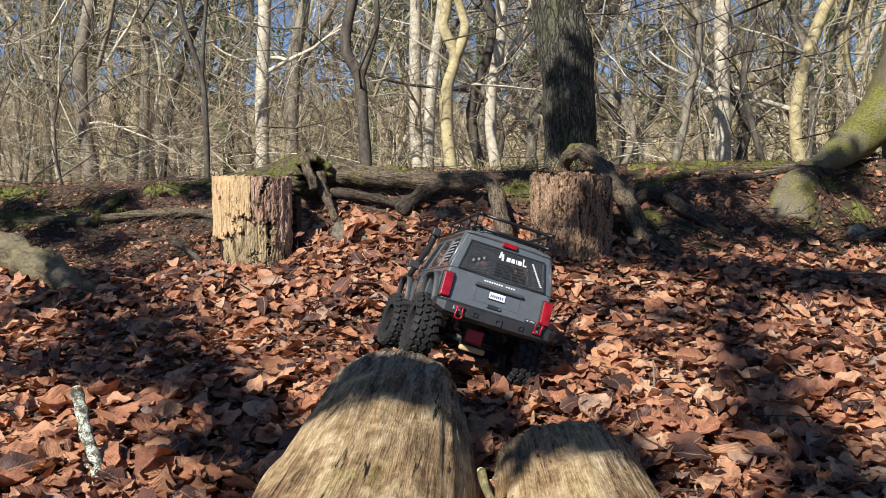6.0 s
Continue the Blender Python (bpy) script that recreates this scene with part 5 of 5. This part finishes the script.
branch("twig", "dark broken twig standing up from the leaves", [(0.555, 2.29, 0.19), (0.556, 2.288, 0.23), (0.553, 2.286, 0.275)], 0.010, 0.009, M_DARK, category="twig")
branch("branch", "dark crooked twig lying in the litter", [(-0.86, 2.49, 0.295), (-0.78, 2.41, 0.268), (-0.73, 2.34, 0.245), (-0.68, 2.27, 0.218)], 0.006, 0.009, M_DARK)
branch("twig", "thin upright twig in the litter", [(0.285, 1.62, 0.06), (0.287, 1.62, 0.10), (0.284, 1.618, 0.145)], 0.0022, 0.0015, M_GREY, category="twig")
branch("tree_root", "grey bare root arching out of the slope", [(-1.7, 2.42, 0.30), (-1.45, 2.36, 0.315), (-1.25, 2.31, 0.285), (-1.10, 2.26, 0.235), (-1.01, 2.22, 0.19), (-0.95, 2.2, 0.16)], 0.062, 0.03, M_BARE_ROOT, category="tree root")


def rock(label, x, y, r, seed, sz=0.8):
    g = Geo()
    rings, n = 9, 14
    for i in range(rings + 1):
        a = math.pi * i / rings
        for j in range(n):
            b = 2 * math.pi * j / n
            d = Vector((math.sin(a) * math.cos(b), math.sin(a) * math.sin(b), math.cos(a) * sz))
            k = r * (1 + 0.45 * noise.noise(d * 1.7 + Vector((seed, 0, 0))))
            g.v.append((x + d.x * k, y + d.y * k, terrain(x, y) + r * 0.4 + d.z * k))
    for i in range(rings):
        for j in range(n):
            a, b = i * n + j, i * n + (j + 1) % n
            g.f.append((a, a + n, b + n, b))
    return solid("stone", g, M_ROCK, label, "stone", smooth=False)


rock("grey lichen-stained stone among the leaves", -0.395, 2.52, 0.036, 3.0, 0.9)
rock("small grey stone in the litter", -0.33, 2.50, 0.022, 8.0)
rock("small grey stone below the root", -0.12, 2.60, 0.02, 5.0)
rock("small brown stone below the leaning tree", 0.99, 2.50, 0.028, 11.0)


def moss_mat(x, y, rx, ry, seed):
    """A cushion of moss lying on the slope."""
    g, n, m = Geo(), 40, 12
    for i in range(m + 1):
        for j in range(n):
            a = 2 * math.pi * j / n
            k = i / m * (1 + 0.3 * noise.noise(Vector((math.cos(a) * 2 + seed, math.sin(a) * 2, 0))))
            px, py = x + math.cos(a) * rx * k, y + math.sin(a) * ry * k
            dome = 0.014 * (1 - (i / m) ** 2) + 0.006 * noise.noise(Vector((px * 60, py * 60, seed)))
            g.v.append((px, py, terrain(px, py) + dome - (0.012 if i == m else 0.0)))
    for i in range(m):
        for j in range(n):
            a, b = i * n + j, i * n + (j + 1) % n
            g.f.append((a, b, b + n, a + n))
    rng = random.Random(int(seed * 7))
    for k in range(int(9000 * rx * ry * 3)):
        a, q = rng.uniform(0, 2 * math.pi), math.sqrt(rng.random()) * 0.95
        px, py = x + math.cos(a) * rx * q, y + math.sin(a) * ry * q
        z = terrain(px, py) + 0.012 * (1 - q * q)
        s = rng.uniform(0.003, 0.006)
        b = rng.uniform(0, 3.14)
        g.add([(px - s * math.cos(b), py - s * math.sin(b), z), (px + s * math.cos(b), py + s * math.sin(b), z), (px + rng.uniform(-s, s), py, z + rng.uniform(0.006, 0.014))], [(0, 1, 2)])
    return solid("moss_cushion", g, M_MOSS, "green moss cushion on the ridge", "moss", group="moss cushions")


for i, q in enumerate([(-1.16, 2.69, .13, .04), (-0.78, 2.80, .12, .045), (-1.42, 2.66, .16, .05), (-1.75, 2.70, .2, .07), (.10, 2.73, .06, .045), (.62, 2.86, .18, .045), (.90, 2.84, .12, .04), (-.30, 2.86, .14, .035), (1.62, 2.66, .2, .08), (1.95, 2.62, .25, .1), (-1.2, 2.42, .07, .03), (-.62, 2.83, .12, .04), (-0.98, 2.80, .10, .035), (-1.5, 2.80, .14, .04), (.95, 2.66, .07, .035), (1.03, 2.60, .05, .04), (.20, 2.80, .07, .04), (.48, 2.72, .06, .03), (.46, 2.60, .04, .03)]):
    moss_mat(*q, seed=i * 1.7 + 0.4)


def grass(x, y, rx, ry, count, seed):
    rng, g = random.Random(seed), Geo()
    for k in range(count):
        px, py = x + rng.gauss(0, rx), y + rng.gauss(0, ry)
        z = terrain(px, py) - 0.004
        lean = Vector((rng.gauss(0, 0.5), rng.gauss(0, 0.5), 1)).normalized()
        h = rng.uniform(0.03, 0.075)
        s = Vector((rng.uniform(-1, 1), rng.uniform(-1, 1), 0)).normalized() * 0.0012
        p = Vector((px, py, z))
        mid, tip = p + lean * h * 0.6, p + lean * h + Vector((lean.x * 0.02, lean.y * 0.02, -0.008))
        g.add([tuple(p - s), tuple(p + s), tuple(mid + s * 0.7), tuple(mid - s * 0.7), tuple(tip)], [(0, 1, 2, 3), (3, 2, 4)])
    return solid("grass_tuft", g, M_GRASS, "tuft of dry grass on the ridge below the oak", "grass", "stuff")


grass(0.20, 2.93, 0.09, 0.04, 220, 1)
grass(0.05, 2.92, 0.10, 0.04, 90, 2)


def twig_litter():
    rng, g = random.Random(12), Geo()
    for k in range(2300):
        if k >= 1150:
            x, y = (rng.uniform(-1.6, -0.72) if k % 3 else rng.uniform(0.35, 1.5)), rng.uniform(2.2, 2.8)
        elif k < 960:
            x, y = rng.uniform(-1.8, 2.0), rng.uniform(2.45, 3.0)
        else:
            y = rng.uniform(0.9, 2.4)
            x = rng.uniform(-1, 1) * (0.4 + 0.5 * y)
        a, l = rng.uniform(0, 6.28), rng.uniform(0.04, 0.16)
        z0 = terrain(x, y) + (0.010 if k < 960 or k >= 1150 else 0.034)
        x2, y2 = x + math.cos(a) * l, y + math.sin(a) * l
        z2 = terrain(x2, y2) + (0.010 if k < 960 or k >= 1150 else 0.034) + rng.uniform(0, 0.012)
        mid = ((x + x2) / 2 + rng.gauss(0, 0.018), (y + y2) / 2 + rng.gauss(0, 0.018), (z0 + z2) / 2 + 0.004)
        r = rng.uniform(0.0006, 0.0019)
        g.tube([(x, y, z0), mid, (x2, y2, z2)], [r, r * 0.8, r * 0.4], 3)
    return solid("twig_litter", g, M_TWIG_DARK, "fine dead twigs strewn over the ground", "twigs", "stuff")


twig_litter()


# ---- leaf litter ----
def leaf_shape(rng, length, fine=2):
    """Verts, faces and flat places of one dry leaf: an uneven, sometimes lobed or torn outline, curled along and across, its edge wavy."""
    wide = rng.uniform(0.42, 0.68) * length
    across = rng.choice((1, 1, 1, -1)) * abs(rng.gauss(0.0, 1.2))          # how far the blade rolls up, in radians
    along = rng.gauss(0.1, 0.8)
    fold, twist = rng.uniform(-0.10, 0.30), rng.gauss(0, 0.5)
    wave, ph = rng.uniform(0.03, 0.11), rng.uniform(0, 6)
    lobed = rng.random() < 0.22
    torn = (rng.choice((-1, 1)), rng.uniform(0.15, 0.8), rng.uniform(0.12, 0.3)) if rng.random() < 0.4 else None
    n, m = ((9, 2), (6, 2), (4, 1))[2 - fine]
    bow = rng.uniform(-0.10, 0.10)
    verts, flat, ring = [], [], []
    for i in range(n + 1):
        u = i / n
        w = math.sin(math.pi * u ** 0.85) ** 0.8 * 0.5 if 0 < i < n else 0.0
        row = []
        for j in range(-m, m + 1) if w else (0,):
            c = j / m
            half = w * wide * (1 + 0.10 * math.sin(ph * 3 + i * 2.1 + (1.3 if c > 0 else 0)))
            if lobed:
                half *= 0.80 + 0.32 * math.sin(i * 2.3 + ph)
            if torn and c * torn[0] > 0 and abs(u - torn[1]) < torn[2]:
                half *= 0.35 + 0.65 * (abs(u - torn[1]) / torn[2]) ** 2
            hw = half * c
            s = (u - 0.5) * length + 0.10 * length * abs(c) * w * 2
            k = across / wide
            y, z = (math.sin(k * hw) / k, (1 - math.cos(k * hw)) / k) if abs(across) > 0.05 else (hw, 0.0)
            q = along / length
            x, up = (math.sin(q * s) / q, (1 - math.cos(q * s)) / q) if abs(along) > 0.05 else (s, 0.0)
            edge = wave * wide * math.sin(ph + i * 1.7 + (2.0 if c > 0 else 0.0)) * abs(c)
            verts.append((x, y + bow * length * (4 * (u - 0.5) ** 2), z + up + fold * abs(hw) + edge + twist * hw * (u - 0.5)))
            flat.append((u - 0.5, hw / length))
            row.append(len(verts) - 1)
        ring.append(row)
    faces = []
    for a, b in zip(ring, ring[1:]):
        if len(a) == 1:
            faces += [(a[0], q, p) for p, q in zip(b, b[1:])]
        elif len(b) == 1:
            faces += [(p, q, b[0]) for p, q in zip(a, a[1:])]
        else:
            faces += [(a[k], a[k + 1], b[k + 1], b[k]) for k in range(len(a) - 1)]
    if fine == 2:
        verts = [(x, y, z + 0.07 * length * noise.noise(Vector((x * 60, y * 60, ph * 7)))) for x, y, z in verts]
    low = min(v[2] for v in verts)
    return [(x, y, z - low * 0.6) for x, y, z in verts], faces, flat


LOGS = [(-0.142, -0.1, 1.66, 0.112), (0.112, -0.1, 1.38, 0.095)]
STUMPS = [(0.90, 2.62, 0.085), (-0.622, 2.47, 0.11), (0.226, 2.45, 0.10), (-0.05, 1.68, 0.05), (-0.20, 1.98, 0.055), (-0.145, 1.70, 0.045), (0.04, 1.68, 0.05), (0.03, 1.99, 0.055)]


def leaf_place(rng, x, y, top, tilt=13.5):
    z = terrain(x, y) + 0.003 + top * rng.random() ** 1.3
    slope = Euler((math.atan((np.interp(y + 0.03, PROFILE_Y, PROFILE_Z) - np.interp(y - 0.03, PROFILE_Y, PROFILE_Z)) / 0.06) if 1.0 < y < 2.86 else 0.0, 0, 0)).to_matrix()
    lie = Euler([radians(a) for a in (rng.gauss(0, tilt), rng.gauss(0, tilt), rng.uniform(0, 360))]).to_matrix()
    return Matrix.Translation((x, y, z)) @ (slope @ lie).to_4x4()


def blocked(x, y):
    for lx, y0, y1, r in LOGS:
        if y0 < y < y1 and abs(x - lx) < r:
            return True
    return any((x - sx) ** 2 + (y - sy) ** 2 < r * r for sx, sy, r in STUMPS)


def strew(g, shapes, vs_scale, rng, x, y, top, tilt=13.5):
    vs, fs, flat = rng.choice(shapes)
    m = leaf_place(rng, x, y, top, tilt)
    s = rng.uniform(*vs_scale)
    g.add([tuple(m @ (Vector(v) * s)) for v in vs], fs)
    g.uv += flat


def bare_soil(x, y):
    """How much of the litter lies here: little on the mossy slope, the bank and below the leaning tree."""
    thin = 1.0 if y < 2.46 else max(0.05, 1 - (y - 2.46) * 4.2)
    if x > 0.33 and y > 2.30:
        thin = max(0.06, min(thin, 1 - (y - 2.30) * 5.0))
    if x < -0.78 and y > 2.22:
        thin = min(thin, max(0.05, 1 - (y - 2.22) * 4.0))
    return thin


def leaf_litter():
    rng = random.Random(4)
    near = [leaf_shape(rng, rng.uniform(0.045, 0.095), 2) for k in range(70)]
    shapes = [leaf_shape(rng, rng.uniform(0.045, 0.095), 1) for k in range(90)]
    plainer = [leaf_shape(rng, rng.uniform(0.05, 0.09), 0) for k in range(50)]
    g = Geo()
    done = 0
    while done < 22000:
        y = 0.75 + 2.05 * rng.random() ** 0.9
        x = rng.uniform(-1, 1) * (0.55 + 0.52 * y)
        if blocked(x, y) or rng.random() > bare_soil(x, y):
            continue
        big = 1.0 if y < 1.7 else 0.86 if y < 2.3 else 0.75
        size = 0.26 + (big - 0.26) * rng.random() ** 1.25
        tilt = 10 if rng.random() < 0.65 else 25
        strew(g, near if y < 1.7 else shapes, (size, size), rng, x, y, 0.036 if y < 2.35 else 0.014, tilt)
        done += 1
    for k in range(9000):
        y = 0.8 + 1.7 * rng.random()
        x = rng.uniform(-1, 1) * (0.5 + 0.5 * y)
        if not blocked(x, y) and rng.random() < bare_soil(x, y):
            strew(g, plainer, (0.10, 0.34), rng, x, y, 0.042, 28)
    for k in range(150):
        strew(g, shapes, (0.5, 1.0), rng, rng.uniform(-0.035, 0.02), rng.uniform(0.75, 1.4), 0.03, 30)
    for k in range(60):
        x, y = rng.gauss(-0.30, 0.07), rng.gauss(2.50, 0.05)
        strew(g, shapes, (0.5, 1.0), rng, x, y, 0.05, 22)
    for k in range(1300):
        strew(g, plainer, (0.2, 0.45), rng, rng.uniform(-2.6, 2.8), rng.uniform(2.6, 4.5), 0.01, 14)
    for k in range(4000):
        right = rng.random() < 0.7
        x = rng.uniform(0.33, 1.5) if right else rng.uniform(-1.5, -0.75)
        strew(g, plainer, (0.12, 0.36) if right else (0.08, 0.26), rng, x, rng.uniform(2.2, 2.72), 0.012, 18)
    for k in range(9000):
        strew(g, plainer, (0.08, 0.24), rng, rng.uniform(-2.2, 2.3), rng.uniform(2.25, 3.2), 0.008, 20)
    done = 0
    while done < 9500:
        a, r = rng.uniform(0, 2 * math.pi), 0.4 + 6.2 * rng.random() ** 0.8
        x, y = math.cos(a) * r, 0.9 + math.sin(a) * r
        if (0.7 < y and abs(x) < 0.5 + 0.48 * y) or blocked(x, y) or y > 2.3:
            continue
        strew(g, plainer, (0.7, 1.25), rng, x, y, 0.02, 16)
        done += 1
    solid("leaf_litter", g, M_LEAF, "deep litter of dry brown and orange leaves on the ground", "leaf litter", "stuff")
    meshes = []
    for k in range(24):
        h = Geo()
        vs, fs, flat = leaf_shape(rng, rng.uniform(0.055, 0.095), 2)
        h.add(vs, fs)
        h.uv += flat
        me = h.mesh("leaf")
        me.materials.append(M_LEAF_PIECE)
        meshes.append(me)
    done = 0
    while done < 300:
        y = rng.uniform(0.95, 1.9)
        x = rng.uniform(-1, 1) * (0.30 + 0.42 * y)
        if blocked(x, y):
            continue
        ob = new("leaf", rng.choice(meshes))
        ob.parent = ground
        ob.matrix_basis = Matrix.Translation((0, 0, 0.022)) @ leaf_place(rng, x, y, 0.012, 16)
        done += 1


leaf_litter()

———

Extract exactly and only these lines: the line containing "Continue the Blender", the line containing "bare root arching", and every line between them.

Continue the Blender Python (bpy) script that recreates this scene with part 5 of 5. This part finishes the script.
branch("twig", "dark broken twig standing up from the leaves", [(0.555, 2.29, 0.19), (0.556, 2.288, 0.23), (0.553, 2.286, 0.275)], 0.010, 0.009, M_DARK, category="twig")
branch("branch", "dark crooked twig lying in the litter", [(-0.86, 2.49, 0.295), (-0.78, 2.41, 0.268), (-0.73, 2.34, 0.245), (-0.68, 2.27, 0.218)], 0.006, 0.009, M_DARK)
branch("twig", "thin upright twig in the litter", [(0.285, 1.62, 0.06), (0.287, 1.62, 0.10), (0.284, 1.618, 0.145)], 0.0022, 0.0015, M_GREY, category="twig")
branch("tree_root", "grey bare root arching out of the slope", [(-1.7, 2.42, 0.30), (-1.45, 2.36, 0.315), (-1.25, 2.31, 0.285), (-1.10, 2.26, 0.235), (-1.01, 2.22, 0.19), (-0.95, 2.2, 0.16)], 0.062, 0.03, M_BARE_ROOT, category="tree root")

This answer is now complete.